Problem description: Copy exactly the lines of the records below, and only those lines, beginning with the line that contains "finishes the script." and ending with the line that contains "LEAF_D, vp, smooth=True)".

Extracted data:

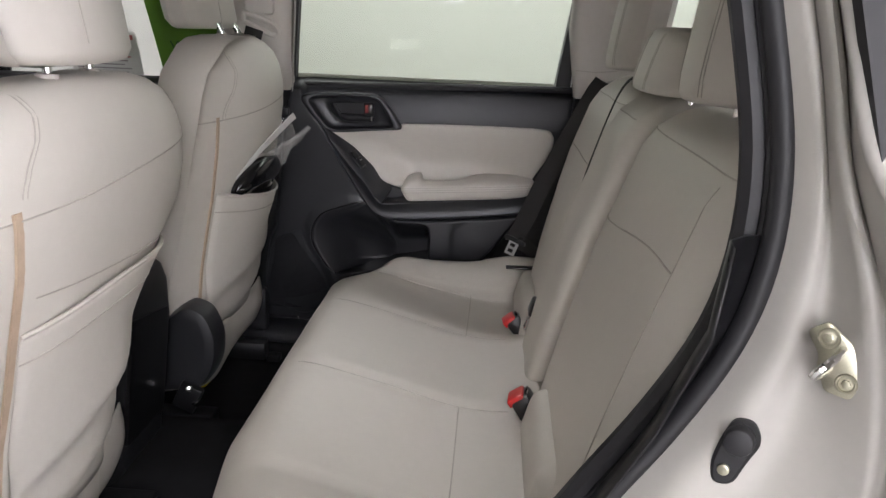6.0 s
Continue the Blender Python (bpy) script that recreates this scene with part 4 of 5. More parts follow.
def front_seat(yc, full):
    t = thing("bucket_seat", (-0.3, yc, 0.33), "cream leather front seat with tan piping and " + ("a stuffed back pocket" if full else "an empty back pocket"), "car seat", "front seats")
    lift = 0.037 if full else 0.0
    rows = []
    for z, x, h, d in SEAT_BACK:
        up = ease((z - 0.62) / 0.3)
        if full:
            rows.append(back_section(z + lift * ease((z - 0.6) / 0.6), yc, x - 0.008, h, d, 72, 0.030 + 0.030 * up, 0.030 - 0.006 * up))
        else:
            rows.append(back_section(z, yc, x, h, d, 72, 0.030 - 0.014 * up, 0.030 - 0.044 * up, 1 + 0.06 * ease((z - 0.9) / 0.2) - 0.24 * ease((0.90 - z) / 0.34), 0.110 * ease((0.93 - z) / 0.13)))
    bm = loft(rows, True, True)
    rnd = noise
    for v in bm.verts:
        p = v.co
        # soft creases on the lower back
        if p.x > -0.12 and p.z < 0.95:
            s = (p.y - yc)
            w = 0.004 * math.sin((p.z + 0.25 * s) * 46) * ease((0.92 - p.z) / 0.2) * ease((p.z - 0.5) / 0.1)
            v.co.x += w * 0.7 + 0.006 * noise.noise((p.x * 5, p.y * 6, p.z * 6))
    bmesh.ops.subdivide_edges(bm, edges=bm.edges[:], cuts=1, use_grid_fill=True, smooth=0.6)
    bmesh.ops.recalc_face_normals(bm, faces=bm.faces[:])
    tree = bvh(bm)
    back = part("backrest", bm, LEATHER, t, "cream leather seat back", sharp=80)
    behind = (-1, 0, 0)
    # tan piping and the seam lines on the back
    pipe = on_surface(tree, [(0.5, yc - 0.206 + 0.024 * (1.045 - z) / 0.40, z) for z in np.linspace(1.037 + lift * 0.5, 0.56, 40)], behind, 0.0008)
    part("piping", strap(pipe, (0, 1, 0), 0.016, 0.003), STRIPE, back, "tan piping stripe")
    part("piping_edge", tube([p + V(0.001, 0.009, 0) for p in pipe], 0.0012, 5), SEAM, back)
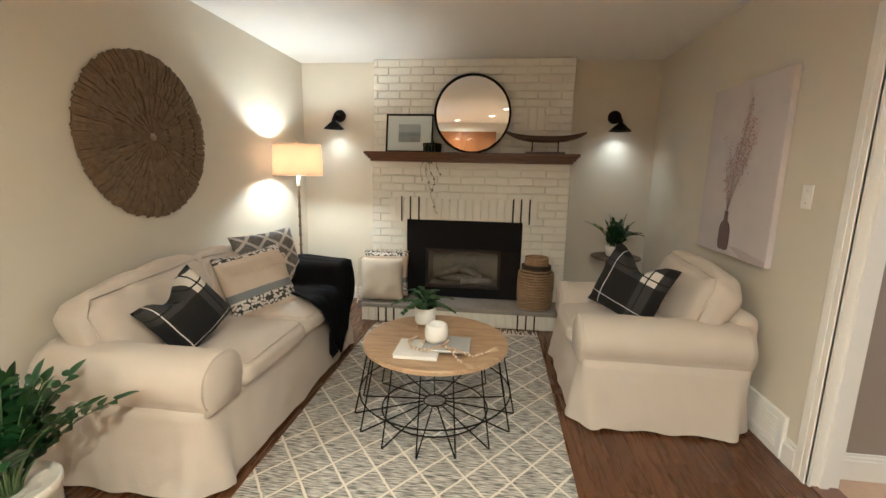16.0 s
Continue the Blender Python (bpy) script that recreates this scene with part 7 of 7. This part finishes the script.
vp = thing("trailing_plant", "small black pot with thin trailing vine on mantel", "plant", 4.70, 0.0, 1.59)
bm = bm_new()
lathe(bm, [(0.075, 0.0), (0.085, 0.01), (0.09, 0.08), (0.083, 0.085), (0.075, 0.07), (0.0, 0.065)], 4.71, 0.0, 1.5905, 28)
part("pot", bm, BLACKM, vp, smooth=True)
lv, stm = bm_new(), bm_new()
rng = random.Random(33)
for y0, y1, drop in ((0.05, 0.09, 0.22), (-0.01, -0.03, 0.52), (-0.04, -0.10, 0.16), (0.02, 0.03, 0.30)):
    pts = [Vector((4.69, y0 * 0.5, 1.665)), Vector((4.60, y0, 1.66)), Vector((4.565, y0, 1.60))]
    n = int(drop / 0.05)
    for k in range(n):
        pts.append(Vector((4.57 + (0.06 if k > 2 else 0.02), y0 + (y1 - y0) * (k + 1) / n + 0.022 * math.sin(k * 1.3), 1.56 - drop * (k + 1) / n)))
    tube(stm, pts, 0.0017, 5)
    for q in pts[1:]:
        if rng.random() < 0.75:
            leaf(lv, q, q + Vector((-0.012, rng.uniform(-0.035, 0.035), -0.022)), 0.017)
for k in range(10):
    a = rng.uniform(0, 6.28)
    leaf(lv, (4.71, 0, 1.67), (4.71 + 0.09 * math.cos(a), 0.09 * math.sin(a), 1.67 + rng.uniform(-.01, .05)), 0.03)
part("vine", stm, STEM, vp)
part("leaves", lv, LEAF_D, vp, smooth=True)

bt = thing("boat_sculpture", "dark carved canoe on a wooden stand on mantel", "sculpture", 4.78, -1.06, 1.59)
bm = bm_new()
rows = []
nb = 26
for k in range(nb + 1):
    f = k / nb * 2 - 1
    w = 0.034 * (1 - abs(f) ** 2.4) + 0.003
    zc = 1.745 + 0.045 * abs(f) ** 2.6
    h = 0.038 * (1 - abs(f) ** 3) + 0.008
    y = -1.06 + 0.37 * f
    rows.append([bm.verts.new(c) for c in ((4.78 - w, y, zc + 0.012), (4.78 - w * 0.75, y, zc - h * 0.6), (4.78, y, zc - h), (4.78 + w * 0.75, y, zc - h * 0.6), (4.78 + w, y, zc + 0.012), (4.78, y, zc - h * 0.3))])
for a, b in zip(rows, rows[1:]):
    for q in range(6):
        bm.faces.new((a[q], a[(q + 1) % 6], b[(q + 1) % 6], b[q]))
bm.faces.new(rows[0])
bm.faces.new(list(reversed(rows[-1])))
part("hull", bm, WAL, bt, smooth=True)
bm = bm_new()
box(bm, 4.74, 4.82, -1.24, -0.88, 1.5905, 1.614, 0.004)
part("stand", bm, WAL, bt)
for yy in (-1.18, -0.94):
    bm = bm_new()
    tube(bm, [(4.78, yy, 1.612), (4.78, yy, 1.715)], 0.006, 8)
    part("post", bm, BLACKM, bt)

# ---- on the hearth ----
bk = thing("wicker_basket", "tall round wicker lantern basket on hearth", "basket", 4.53, -1.02, 0.178)
RATT = surf("brown_rattan", (0.22, 0.135, 0.055), (0.38, 0.25, 0.12), rough=0.7, scale=30, fine=120, bump=0.3, vary=0.1)
for k in range(16):
    z = 0.192 + k * 0.0245
    r = 0.150 + 0.008 * math.sin(k / 15 * math.pi)
    if k > 13:
        r = 0.150 - 0.02 * (k - 13)
    bm = bm_new()
    tube(bm, [(4.53 + (r + 0.003 * math.sin(q * 2.6 + k)) * math.cos(2 * math.pi * q / 36), -1.02 + (r + 0.003 * math.sin(q * 2.6 + k)) * math.sin(2 * math.pi * q / 36), z + 0.002 * math.sin(q * 1.3 + k)) for q in range(36)], 0.0105, 7, closed=True)
    part("coil", bm, RATT, bk, smooth=True)
for k in range(24):
    a = 2 * math.pi * k / 24
    bm = bm_new()
    tube(bm, [(4.53 + 0.139 * math.cos(a), -1.02 + 0.139 * math.sin(a), 0.18), (4.53 + 0.142 * math.cos(a), -1.02 + 0.142 * math.sin(a), 0.4), (4.53 + 0.10 * math.cos(a), -1.02 + 0.10 * math.sin(a), 0.60)], 0.005, 6)
    part("stake", bm, RATT, bk)
bm = bm_new()
for z, r in ((0.60, 0.100), (0.622, 0.098), (0.645, 0.098)):
    tube(bm, [(4.53 + r * math.cos(2 * math.pi * q / 32), -1.02 + r * math.sin(2 * math.pi * q / 32), z) for q in range(32)], 0.013, 7, closed=True)
part("neck", bm, RATT, bk, smooth=True)
bm = bm_new()
lathe(bm, [(0.0, 0.0), (0.135, 0.0), (0.135, 0.40), (0.0, 0.40)], 4.53, -1.02, 0.18, 28)
part("liner", bm, surf("dark_basket_inside", (0.03, 0.018, 0.01), (0.05, 0.03, 0.016), rough=0.9), bk)

PLAINC = surf("oatmeal_cotton", (0.50, 0.44, 0.34), (0.58, 0.52, 0.41), rough=0.95, scale=8, fine=260, bump=0.4)
hc = lay("throw_pillow", "oatmeal cushion with side tassels leaning on hearth", "pillow", pillow_mesh("throw_pillow", 0.42, 0.42, 0.14, PLAINC, 0.0, 8), leaning(4.47, 0.43, 0.385, -82, 14, 0), "cushions on the hearth")
hc2 = lay("throw_pillow", "patterned cushion with pompom edge leaning on hearth", "pillow", pillow_mesh("throw_pillow", 0.44, 0.46, 0.13, BANDS, 0.0, 9), leaning(4.60, 0.42, 0.41, -84, 8, 0), "cushions on the hearth")
bm = bm_new()
rng = random.Random(6)
for k in range(13):
    y = -0.20 + 0.40 * k / 12
    for q in range(3):
        tube(bm, [(-0.205, y, 0.0), (-0.222 - rng.uniform(0, .01), y + rng.uniform(-.01, .01), rng.uniform(-.012, .012)), (-0.235, y - 0.028 + rng.uniform(-.01, .01), rng.uniform(-.014, .014))], 0.005, 5)
o = part("tassels", bm, FR, hc, "cream cotton tassels")
o.matrix_parent_inverse = Matrix()
bm = bm_new()
for k in range(9):
    bmesh.ops.create_uvsphere(bm, u_segments=8, v_segments=6, radius=0.014, matrix=Matrix.Translation((-0.19 + 0.38 * k / 8, 0.232, 0)))
o = part("pompoms", bm, FR, hc2, "row of cream pompoms", True)
o.matrix_parent_inverse = Matrix()


# ---- pieces of floors and paving ----
T = 0.3375
bm = bm_new()
box(bm, 0.0025, T - 0.0025, 0.0025, T - 0.0025, -0.008, 0.0, 0.0015)
TILEM = mesh_of("tile", bm, TILE)
x = 1.378 - T
while x > -2.6:
    y = 0.224 + 9 * T
    while y > YS - 0.1:
        if y < YD + 0.02:
            inside_base = (x + T < -0.84 and x > -1.24 and y > 1.25) or (x < -1.3 and y > 2.7)
            if not inside_base:
                piece("tile", TILEM, floor, x, y, 0.0)
        y -= T
    x -= T
rng = random.Random(12)
PLK = {}
for r in range(29):
    y0 = YS + 0.125 * r
    w = min(0.125, YN - 0.001 - y0) - 0.0006
    if w < 0.02:
        continue
    x = XW + 0.036 - rng.uniform(0, 0.9)
    while x < XE:
        ln = 1.22
        a, b = max(x, XW + 0.036), min(x + ln - 0.0006, XE)
        if b - a > 0.05:
            key = (round(b - a, 2), round(w, 3))
            if key not in PLK:
                bm = bm_new()
                box(bm, 0, key[0] - 0.0004, 0, key[1], -0.006, 0.0, 0.0008)
                PLK[key] = mesh_of("plank", bm, PLANK)
            piece("plank", PLK[key], wood_floor, a, y0, 0.0)
        x += ln
# patio pavers, random sizes in courses
rng = random.Random(14)
PVR = {}
y = 6.45
rowk = 0
count = 0
while y > 3.66:
    h = rng.choice((0.16, 0.22, 0.22))
    x = -1.9 + rng.uniform(-0.2, 0)
    while x < 5.0:
        w = rng.choice((0.16, 0.22, 0.30))
        key = (w, h)
        if key not in PVR:
            bm = bm_new()
            box(bm, 0.008, w - 0.008, 0.008, h - 0.008, -0.05, 0.0, 0.006)
            PVR[key] = mesh_of("paver", bm, PAVER)
        piece("paver", PVR[key], patio, x, y - h, -0.228 + rng.uniform(-0.004, 0.004))
        count += 1
        x += w
    y -= h
y = 3.64
while y > 1.75:
    h = rng.choice((0.22, 0.22, 0.30))
    x = 1.76
    while x < 5.0:
        w = rng.choice((0.22, 0.30, 0.38))
        key = (w, h)
        if key not in PVR:
            bm = bm_new()
            box(bm, 0.008, w - 0.008, 0.008, h - 0.008, -0.05, 0.0, 0.006)
            PVR[key] = mesh_of("paver", bm, PAVER)
        piece("paver", PVR[key], patio, x, y - h, -0.228 + rng.uniform(-0.004, 0.004))
        x += w
    y -= h
# brick veneer by the tall window
bm = bm_new()
box(bm, -0.03, 0.0, 0.0, 0.105, -0.032, 0.032, 0.003)
VB = mesh_of("brick", bm, BRICKR)
for k in range(36):
    for yy in (EW[1] + 0.016, EW[1] + 0.13, EW[1] + 0.245, EW[1] + 0.36):
        ob = piece("brick", VB, veneer, XW + TH + 0.042, yy, -0.2 + 0.075 * k)
    ob = piece("brick", VB, veneer, XW + TH + 0.10, EW[1] + 0.035, -0.2 + 0.075 * k, rz=-math.pi / 2)
    ob.location = (XW + TH - 0.075, EW[1] + 0.012, -0.2 + 0.075 * k)
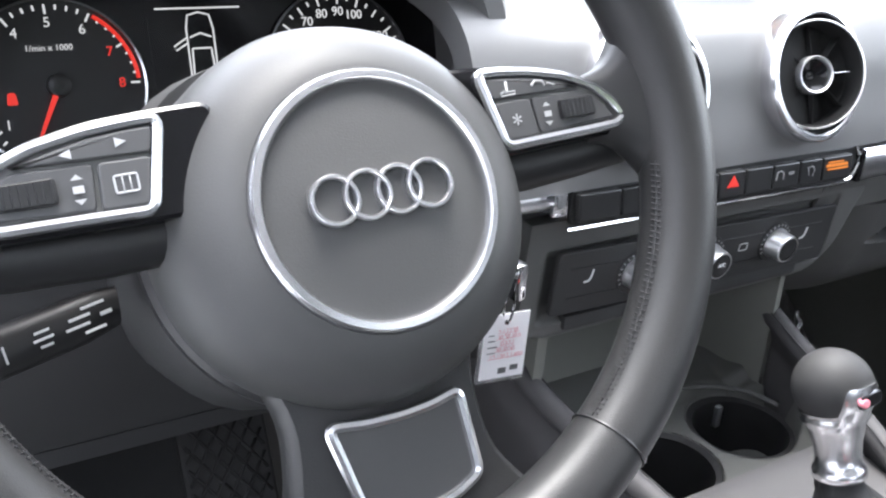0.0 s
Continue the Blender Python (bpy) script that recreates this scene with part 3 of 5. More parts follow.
# ---- steering wheel ----
def wheel_pose(x, y, z, tilt):
    """A pose in the wheel, which looks back and up by tilt degrees and is turned three degrees to the left."""
    t, w = radians(tilt), radians(-1.4)
    return facing(x, y, z, (math.cos(w), math.sin(w), 0), (-math.sin(w) * math.sin(t), math.cos(w) * math.sin(t), math.cos(t))) @ Matrix.Rotation(radians(3), 4, "Z")


WM = wheel_pose(-0.3621, 0.0263, 0.8299, 26.3)
wheel = thing("steering_wheel", (-0.354, 0.06, 0.80), "three-spoke black leather steering wheel with chrome trim", "steering wheel")


def rim_at(a, rad=0.0, out=0.0):
    """A point of the rim's centre line at the angle a (degrees), rad further out, out towards the driver."""
    t = radians(a)
    r = 0.1638 + rad
    return Vector((r * math.cos(t), r * math.sin(t), out))


rings = []
NR = 120
for k in range(NR):
    a = 360 * k / NR
    c = rim_at(a)
    rad = (rim_at(a, 0.01) - c).normalized()
    grip = 0.0012 * (math.exp(-((a - 35) / 14) ** 2) + math.exp(-((a - 145) / 14) ** 2))
    ring = []
    for j in range(20):
        b = 2 * math.pi * j / 20
        ring.append(WM @ (c + rad * (0.0174 + grip) * math.cos(b) + Vector((0, 0, 0.0178 + grip)) * math.sin(b)))
    rings.append(ring)
bm = bmesh.new()
vs = [[bm.verts.new(p) for p in r] for r in rings]
for i in range(NR):
    bridge(bm, vs[i], vs[(i + 1) % NR])
rim = part("rim", bm, WHEEL_LEATHER, wheel)
for a in (-56, -119, 143, 37):
    c = rim_at(a)
    rad = (rim_at(a, 0.01) - c).normalized()
    part("seam", tube([WM @ (c + rad * 0.0176 * math.cos(b) + Vector((0, 0, 0.0180)) * math.sin(b)) for b in (2 * math.pi * j / 24 for j in range(24))], 0.0007, 5, True), BLACK, rim)
bm = bmesh.new()
for lo, hi in ((-56, -8), (188, 241)):
    n = int((hi - lo) * 1.0)
    for k in range(n):
        a = lo + (hi - lo) * k / n
        for b0, b1 in ((2.74, 3.02),):
            p, q = [], []
            for b, aa in ((b0, a), ((b0 + b1) / 2, a + 0.25), (b1, a + 0.5)):
                c = rim_at(aa)
                rad = (rim_at(aa, 0.01) - c).normalized()
                p.append(WM @ (c + rad * 0.0177 * math.cos(b) + Vector((0, 0, 0.0181)) * math.sin(b)))
        tube(p, 0.00045, 4, bm=bm)
tagged(part("stitching", bm, THREAD, rim, "even row of grey stitches"), kind="stuff")
for lo, hi in ((-56, -8), (188, 241)):
    part("stitch_groove", tube([WM @ (rim_at(a) + (rim_at(a, 0.01) - rim_at(a)).normalized() * 0.0175 * math.cos(2.88) + Vector((0, 0, 0.0179)) * math.sin(2.88)) for a in range(lo, hi + 1, 2)], 0.0006, 5), BLACK, rim)


def lobed(r, n=72, low=1.0):
    return [(r * math.cos(2 * math.pi * k / n), r * math.sin(2 * math.pi * k / n)) for k in range(n)]


HC = wheel_pose(-0.3564, 0.0073, 0.8244, 30.3)
prof = [(0.0765, -0.074), (0.0790, -0.058), (0.0795, -0.046), (0.0778, -0.034), (0.0740, -0.0235), (0.0680, -0.0145), (0.0605, -0.0080), (0.0535, -0.0045), (0.0508, -0.0040), (0.0500, -0.0048), (0.0430, -0.0040), (0.02, -0.0008), (0.001, 0.0)]
hub = part("airbag_cover", lathe(prof, 84, HC), HUB, wheel, "smooth domed airbag cover")
part("chrome_ring", lathe([(0.0504, -0.0065), (0.0502, -0.0024), (0.0490, -0.0008), (0.0466, -0.0006), (0.0453, -0.0022), (0.0450, -0.0065)], 96, HC, cap=False), SATIN, wheel, "satin chrome ring")
part("hub_gap", lathe([(0.0770, -0.078), (0.0806, -0.073), (0.0806, -0.066), (0.0770, -0.062)], 72, HC, cap=False), BLACK, wheel)
emblem = part("emblem_base", slab(rounded([(-0.0300, -0.0085), (0.0300, -0.0085), (0.0300, 0.0085), (-0.0300, 0.0085)], 0.008, 6), 0.0004, HC @ Matrix.Translation((0.0, 0.002, -0.0008)), 0.0002), HUB, wheel)
for k in range(4):
    part("ring", lathe([(0.0098, -0.0006), (0.0098, 0.0012), (0.0093, 0.0020), (0.0084, 0.0020), (0.0079, 0.0012), (0.0079, -0.0006)], 44,
                        HC @ Matrix.Translation((-0.0195 + 0.0130 * k, 0.002, 0.0002 + 0.0003 * (k % 2))), cap=False), ALUM, emblem, "chrome ring")


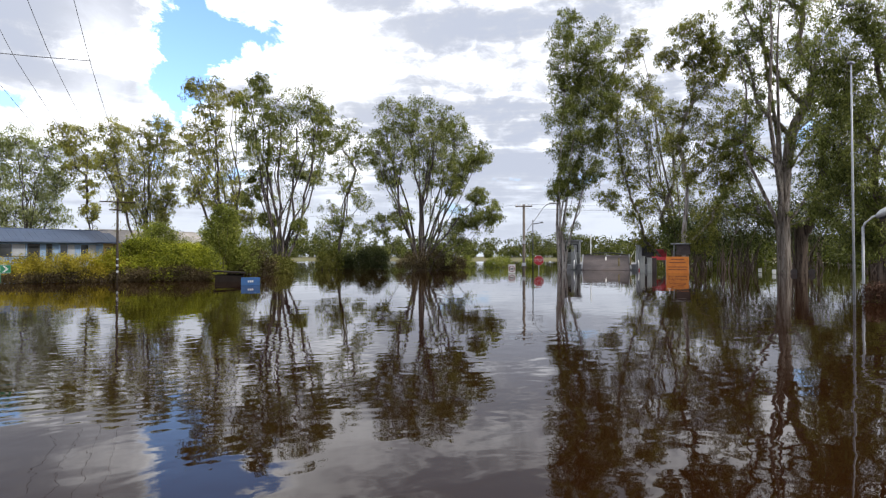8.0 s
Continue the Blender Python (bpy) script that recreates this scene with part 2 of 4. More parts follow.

Final answer:
Continue the Blender Python (bpy) script that recreates this scene with part 7 of 7. This part finishes the script.
vp = thing("trailing_plant", "small black pot with thin trailing vine on mantel", "plant", 4.70, 0.0, 1.59)
bm = bm_new()
lathe(bm, [(0.075, 0.0), (0.085, 0.01), (0.09, 0.08), (0.083, 0.085), (0.075, 0.07), (0.0, 0.065)], 4.71, 0.0, 1.5905, 28)
part("pot", bm, BLACKM, vp, smooth=True)
lv, stm = bm_new(), bm_new()
rng = random.Random(33)
for y0, y1, drop in ((0.05, 0.09, 0.22), (-0.01, -0.03, 0.52), (-0.04, -0.10, 0.16), (0.02, 0.03, 0.30)):
    pts = [Vector((4.69, y0 * 0.5, 1.665)), Vector((4.60, y0, 1.66)), Vector((4.565, y0, 1.60))]
    n = int(drop / 0.05)
    for k in range(n):
        pts.append(Vector((4.57 + (0.06 if k > 2 else 0.02), y0 + (y1 - y0) * (k + 1) / n + 0.022 * math.sin(k * 1.3), 1.56 - drop * (k + 1) / n)))
    tube(stm, pts, 0.0017, 5)
    for q in pts[1:]:
        if rng.random() < 0.75:
            leaf(lv, q, q + Vector((-0.012, rng.uniform(-0.035, 0.035), -0.022)), 0.017)
for k in range(10):
    a = rng.uniform(0, 6.28)
    leaf(lv, (4.71, 0, 1.67), (4.71 + 0.09 * math.cos(a), 0.09 * math.sin(a), 1.67 + rng.uniform(-.01, .05)), 0.03)
part("vine", stm, STEM, vp)
part("leaves", lv, LEAF_D, vp, smooth=True)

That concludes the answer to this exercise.